The rich and famous Handel (David Henry, a dead ringer for Frankie Howerd in a powdered wig) has come to Leipzig towards the end of his life where the impoverished church cantor Bach is being made a member of the Society of Sciences. Handel inveighs against the notion, bellowing: "Music isn't a science, it's a business." Bill Stewart's bluff, blunt, north-country-toned Bach arrives for an elaborate meal and the rest of the evening is a battle of egos.
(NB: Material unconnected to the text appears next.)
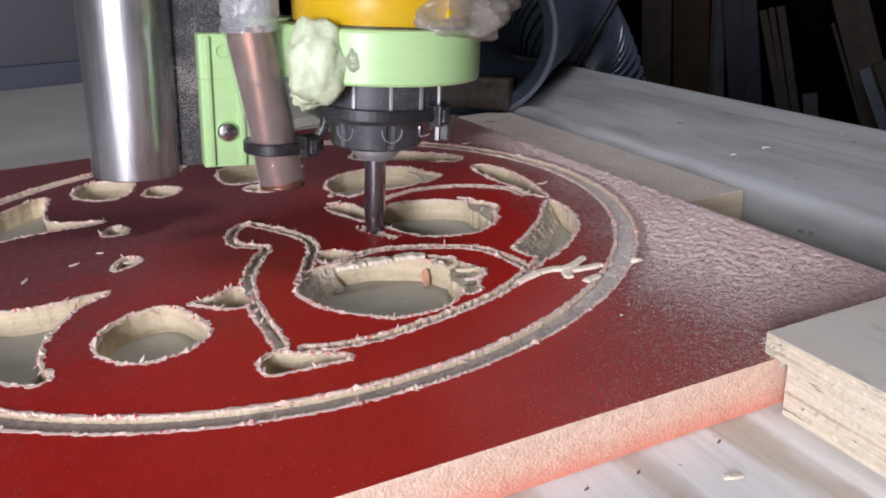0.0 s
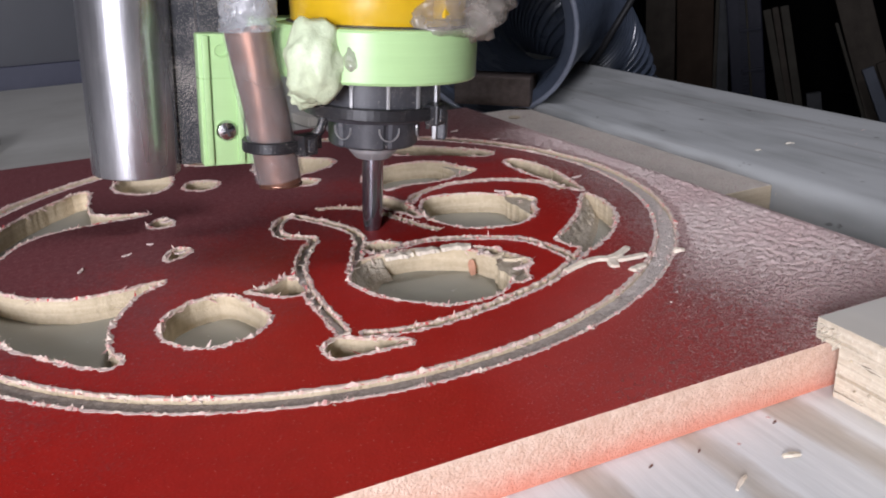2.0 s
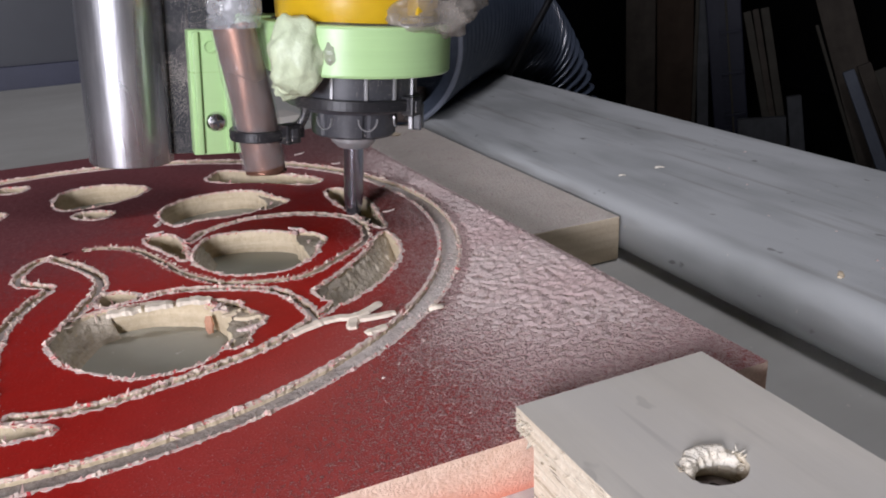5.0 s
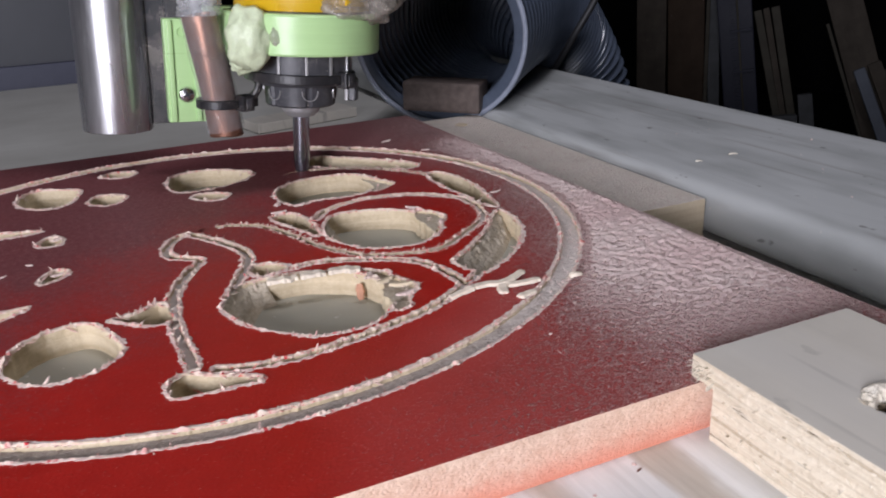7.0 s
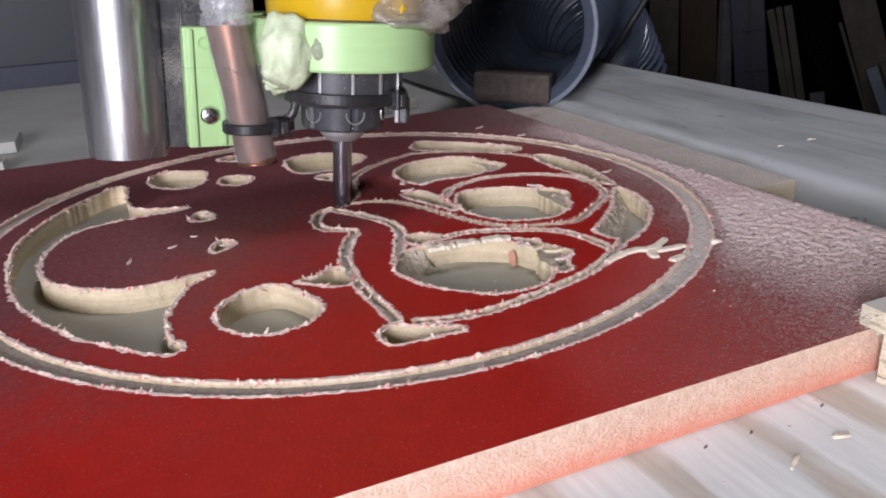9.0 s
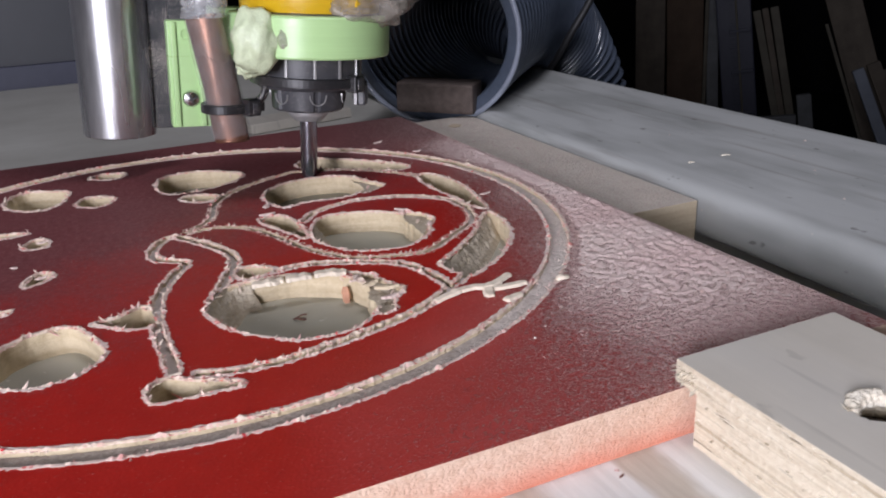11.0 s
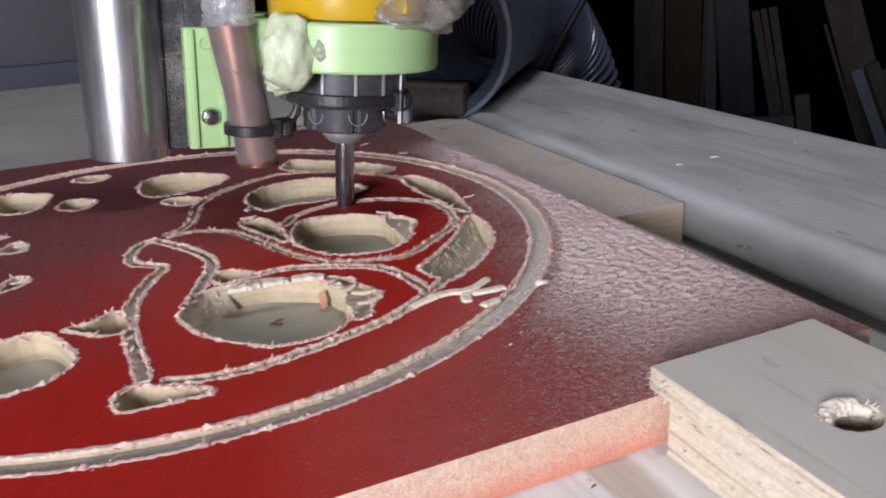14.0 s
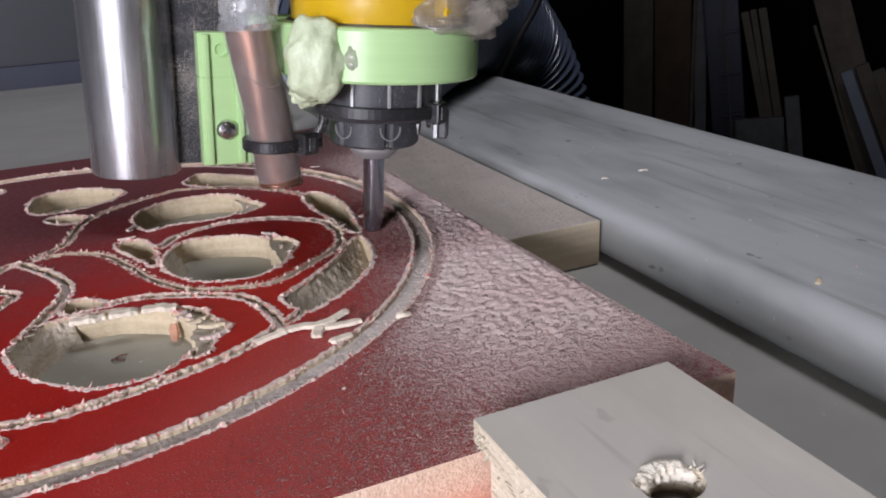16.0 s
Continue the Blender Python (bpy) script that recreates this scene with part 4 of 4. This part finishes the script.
def build_router():
    router = thing("router_carriage", "yellow trim router in green printed mount on a steel post", "router")
    part("bit", mm(lathe([(0.4, -2.0), (2.5, -1.8), (2.8, -1.2), (3.5, 4.5), (3.65, 7.5), (3.65, 30)], 40), 0, 0, 0), M_BIT, router, "polished straight carbide bit", 30)
    nut = part("collet_nut", mm(lathe([(3.8, 25.4), (5.9, 25.4), (8.0, 27.6), (8.4, 28.4), (8.4, 30.0), (9.2, 30.4), (9.2, 33.0)], 48)), M_NUT, router, "dull steel collet nut", 30)
    # spindle nose: notched skirt with upright slots
    bm = bmesh.new()
    seg, prof = 96, [(8.6, 30.4), (14.3, 30.4), (15.1, 31.2), (15.3, 36.5), (15.6, 40.2)]
    rows = []
    for r, z in prof:
        row = []
        for i in range(seg):
            a = 2 * math.pi * i / seg
            slot = 0.9 if (i % 16) in (7, 8) and z > 30 else 0.0
            row.append(bm.verts.new(((r - slot) * math.cos(a), (r - slot) * math.sin(a), z)))
        rows.append(row)
    for a, b in zip(rows, rows[1:]):
        for i in range(seg):
            bm.faces.new((a[i], a[(i + 1) % seg], b[(i + 1) % seg], b[i]))
    bm.faces.new(rows[0][::-1])
    part("nose", mm(bm), M_BLACK, router, "black dusty spindle nose", 25)
    for k in range(6):
        a = radians(-150 + 60 * k)
        bm = bmesh.new()
        for i in range(13):
            u = math.pi * i / 12
            p = Vector((3.4 * math.cos(u), 0, -3.6 * math.sin(u)))
            bmesh.ops.create_cube(bm, size=1, matrix=Matrix.LocRotScale(p, Euler((0, u, 0)), (0.4, 0.6, 1.1)))
        part("notch_rim", mm(bm), M_NUT, router, "pale dusty notch edge", at=pose(15.3 * RM * math.cos(a), 15.3 * RM * math.sin(a), 37.2 * RM, 0, 0, math.degrees(a) + 90))
    part("collar", mm(lathe([(14.0, 40.0), (20.6, 40.0), (21.6, 41.0), (21.8, 46.0), (21.8, 54.5)], 72)), M_BLACK, router, "black dusty motor collar", 30)
    for deg in (-128, -98, -70, -42, -18, 8):
        a = radians(deg)
        part("cooling_fin", mm(box_bm(-0.55, 0.55, -0.9, 0.5, 33.5 if deg > -50 else 44, 54.4, 0.2)), M_NUT, router, "pale dusty upright fin", at=pose(21.7 * RM * math.cos(a), 21.7 * RM * math.sin(a), 0, 0, 0, deg + 90))
    for deg in (-30, -6):
        a = radians(deg)
        part("lug", mm(box_bm(-3.4, 3.4, -2.6, 1.0, 33.0, 42.0, 0.8)), M_BLACK, router, at=pose(22.6 * RM * math.cos(a), 22.6 * RM * math.sin(a), 0, 0, 0, deg + 90))
    tie = part("cable_tie", mm(strap(ellipse(0, 0, 43.2, 23.4, 23.4, 72, -0.02), 4.0, 1.2)), M_STRAP, router, "black cable tie round the collar")
    tie_head("tie_head", tie, 14.6, -18.8, 42.6, 38)
    # green mount: ring and flange plate
    ring = lathe([(23.5, 54.0), (32.6, 53.6), (33.2, 54.4), (33.2, 68.8), (32.6, 69.6), (29.0, 70.0), (29.0, 66.0)], 96)
    part("mount_ring", mm(ring, 1.2, 0.5, 0), M_GREEN, router, "pale green printed clamp ring", 30)
    bm = box_bm(-53, -26, 24, 31, 19.8, 64.5, 0.8)
    part("mount_plate", mm(bm), M_GREEN, router, "pale green printed flange plate", 30)
    part("mount_web", mm(box_bm(-36, -18, 12, 27, 54.5, 70.5, 0.8)), M_GREEN, router, smooth=30)
    for x in (-50.6, -40.0):
        part("plate_rib", mm(box_bm(x - 1.1, x + 1.1, 22.6, 24.6, 20.3, 64.0, 0.7)), M_GREEN, router, smooth=30)
    part("bolt_hole", mm(lathe([(0.2, 0), (2.4, 0), (2.6, 0.4), (1.9, 0.5), (1.6, -0.6), (0.2, -0.8)], 28)), M_GREEN, router, "shallow empty bolt hole", 30, pose(-45.6 * RM, 23.9 * RM, 59.0 * RM, 90, 0, 0))
    screw = part("mount_screw", mm(lathe([(0.2, 0), (3.5, 0), (3.6, 0.6), (3.0, 1.6), (1.2, 2.2), (0.2, 2.3)], 32)), M_SCREW, router, "shiny cross-head screw", 40, pose(-44.8 * RM, 24.0 * RM, 32.1 * RM, 90, 0, 0))
    for yaw in (20, 110):
        part("cross_slot", mm(box_bm(-1.7, 1.7, -0.35, 0.35, 1.7, 2.5)), M_BLACK, screw, at=pose(0, 0, 0, 0, 0, yaw))
    # motor
    part("motor_body", mm(lathe([(27.5, 67.5), (28.6, 69.5), (28.9, 76.0), (29.6, 84.0), (31.0, 100.0), (31.0, 150.0), (20.0, 156.0)], 72), 2.0, 0.5, 0), M_YELLOW, router, "bright yellow router motor housing", 30)
    part("motor_lip", mm(lathe([(27.6, 69.6), (30.0, 69.6), (30.2, 70.2), (27.6, 70.8)], 72, False), 2.0, 0.5, 0), M_BLACK, router, smooth=30)
    part("motor_rib", mm(box_bm(-5.5, 5.5, -4.0, 3.0, 72.5, 120, 2.0)), M_YELLOW, router, smooth=40, at=pose(14.0 * RM, -25.5 * RM, 0, 0, 0, 28))
    # sealants
    bm = lump((15.5, 9.0, 9.0), 0.45, 1.6, 3)
    part("sealant", mm(bm, 18.5, -24.0, 73.5), M_SILICONE, router, "cloudy grey silicone smeared on the mount", True)
    bm = lump((11.0, 9.0, 7.0), 0.45, 1.7, 8)
    part("sealant", mm(bm, 31.0, -12.0, 76.5), M_SILICONE, router, "cloudy grey silicone smeared on the mount", True)
    bm = lump((9.6, 8.0, 12.8), 0.22, 1.9, 5)
    part("glue_lump", mm(bm, -25.4, -20.0, 60.0), M_RESIN, router, "lumpy pale green hardened glue", True)
    bm = lump((5.6, 5.0, 5.5), 0.3, 2.0, 6)
    part("glue_lump", mm(bm, -27.5, -16.0, 51.0), M_RESIN, router, "lumpy pale green hardened glue", True)
    bm = lump((2.6, 2.6, 4.8), 0.25, 1.5, 2)
    part("glue_drop", mm(bm, -16.2, -25.6, 61.0), M_SILICONE, router, "grey silicone drop beside the glue", True)
    # air pipe
    foot, head = Vector((-33.2, -4.0, 19.6)), Vector((-42.0, -4.0, 68.0))
    line = [foot + (head - foot) * i / 24 for i in range(25)]
    pipe = part("air_pipe", mm(tube_bm(line, lambda i, a: 6.9 + 0.25 * math.sin(3 * a + i * 0.25), 32, False)), M_COPPER, router, "dull brown copper air pipe", True)
    part("pipe_bore", mm(tube_bm(line[:8], 5.9, 32, False)), M_COPPER, pipe, smooth=True)
    ring = [foot + Vector((6.4 * math.cos(a), 6.4 * math.sin(a), 0)) for a in [2 * math.pi * i / 40 for i in range(41)]]
    part("pipe_lip", mm(tube_bm(ring, 0.62, 8, False)), M_COPPER, pipe, smooth=True)
    seam = [head + (foot - head) * k + Vector((6.9 * math.cos(a), 7.0 * math.sin(a), 0)) for k, a in ((0.30, radians(-150)), (0.31, radians(-120)), (0.345, radians(-95)), (0.355, radians(-70)), (0.34, radians(-45)))]
    part("dent", mm(tube_bm(smooth_path(seam, 0.8), 0.35, 8)), M_COPPER, pipe, "bent crease in the copper", True)
    sleeve = smooth_path([foot + (head - foot) * 0.04, foot + (head - foot) * 0.4, foot + (head - foot) * 0.8, head + Vector((0, 0, 1)), head + Vector((1.0, 0.5, 14)), head + Vector((5.0, 2.0, 32)), head + Vector((14.0, 8.0, 60))], 1.5)
    rng = random.Random(2)
    cut = next(i for i, p in enumerate(sleeve) if p.z > head.z - 1.5)
    part("vinyl_sheath", mm(tube_bm(sleeve[:cut + 1], lambda i, a: 7.9 + 0.4 * noise.noise((i * 0.12, math.cos(a) * 1.3, math.sin(a) * 1.3)), 40, False)), M_SHEATH, router, "thin clear sheath on the copper", True)
    part("vinyl_hose", mm(tube_bm(sleeve[cut:], lambda i, a: 8.7 + 0.7 * noise.noise((i * 0.16, math.cos(a) * 1.3, math.sin(a) * 1.3)), 40, False)), M_FILM, router, "clear cloudy vinyl hose over the pipe", True)
    tie = part("cable_tie", mm(strap(ellipse(-35.5, -4.0, 32.6, 9.0, 9.0, 48, 0.02), 3.6, 1.3)), M_STRAP, router, "black cable tie round the pipe")
    tie_head("tie_head", tie, -26.2, -9.8, 33.0, 30)
    bridge = [Vector(p) for p in ((-26, -7, 33.5), (-22, -8, 36), (-20, -8, 40), (-21, -6, 44))]
    part("tie_tail", mm(tube_bm(smooth_path(bridge, 1.0), 1.7, 8)), M_STRAP, tie, smooth=True)
    # steel post and the rail behind it
    post = part("steel_post", mm(lathe([(13.2, 12.6), (15.2, 12.6), (15.6, 13.0), (15.6, 220.0), (13.2, 220.0)], 72), -72.6, 54.5, 0), M_STEEL, router, "bare scratched steel tube post", 30)
    part("post_bore", mm(lathe([(13.2, 12.6), (13.2, 220.0)], 48, False), -72.6, 54.5, 0), M_STEEL, post, smooth=True)
    part("rail", mm(box_bm(-58.0, -48.0, 50, 62, 15.0, 220, 0.8)), M_RUBBER, router, "black rail speckled with sawdust")
    part("rail_back", mm(box_bm(-49.5, -36.0, 44, 60, 58, 220, 0.8)), M_RUBBER, router, "black back rail")
    return router


build_room()
build_background()
build_table()
build_clamp()
board = build_board()
build_backing()
build_hose()
router = build_router()
build_loose(board)
shaving = build_splits()
cuts = build_late_cuts(board)


def motions():
    walk(router, [(t, Matrix.Translation(TIP + Vector((s, q * REACH, max(z, z * 0.5)))) @ pose(0, 0, 0, 0, 5, 0)) for t, s, q, z in DRIVE])
    # a shaving torn out of the crest is thrown into the lower opening
    seat, start = pose(0.0218, -0.0643, -DEEP + 0.0002), pose(0.0574, 0.0650, -0.0040)
    walk(shaving, [(0, start), (9.2, start), (9.4, pose(0.048, 0.02, 0.012, 40, 0, 60)), (9.6, pose(0.030, -0.04, 0.010, 0, 0, 20)), (9.8, seat), (16, seat)])
    for strip, burr, when in cuts:
        down, low = pose(0, 0, -0.0017), pose(0, 0, -0.0024)
        if when is None or when < 0.15:
            walk(strip, [(0, down), (16, down)])
            walk(burr, [(0, pose(0, 0, 0)), (16, pose(0, 0, 0))])
        else:
            end = min(when + 0.15, 16.0)
            rest = [(16, down)] if end < 16 else []
            walk(strip, [(0, pose(0, 0, 0)), (max(0.05, when - 0.1), pose(0, 0, 0)), (end, down), *rest])
            rest = [(16, pose(0, 0, 0))] if end < 16 else []
            walk(burr, [(0, low), (max(0.05, when - 0.1), low), (end, pose(0, 0, 0)), *rest])


motions()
Unfortunately, where Shaffer created highly theatrical characterisations and dramatic metaphors for his quasi-philosophical musings on music, immortality and God, Barz never manages to pull off the same trick. His protagonists swing back and forth revealing professional jealousies in a debate centred around the Messiah vs. the St. Matthew Passion, but the argument, full of sound and fury thanks to the energetic cast, never takes wing. Matthew Francis, the director, uses excerpts from the composers' works (played and sung by the excellent Peter Hayward and Matthew Dixon lurking about Lez Brotherston's neat set) but Barz fails to dramatise the ideas.

Perhaps it's time to call a halt to dead composers on stage. Taking Sides examines the life of Wilhelm Furtwangler and there's even a fictional one in Burning Blue. What next? An imaginary meeting between Andrew Lloyd Webber and Peter Maxwell Davies?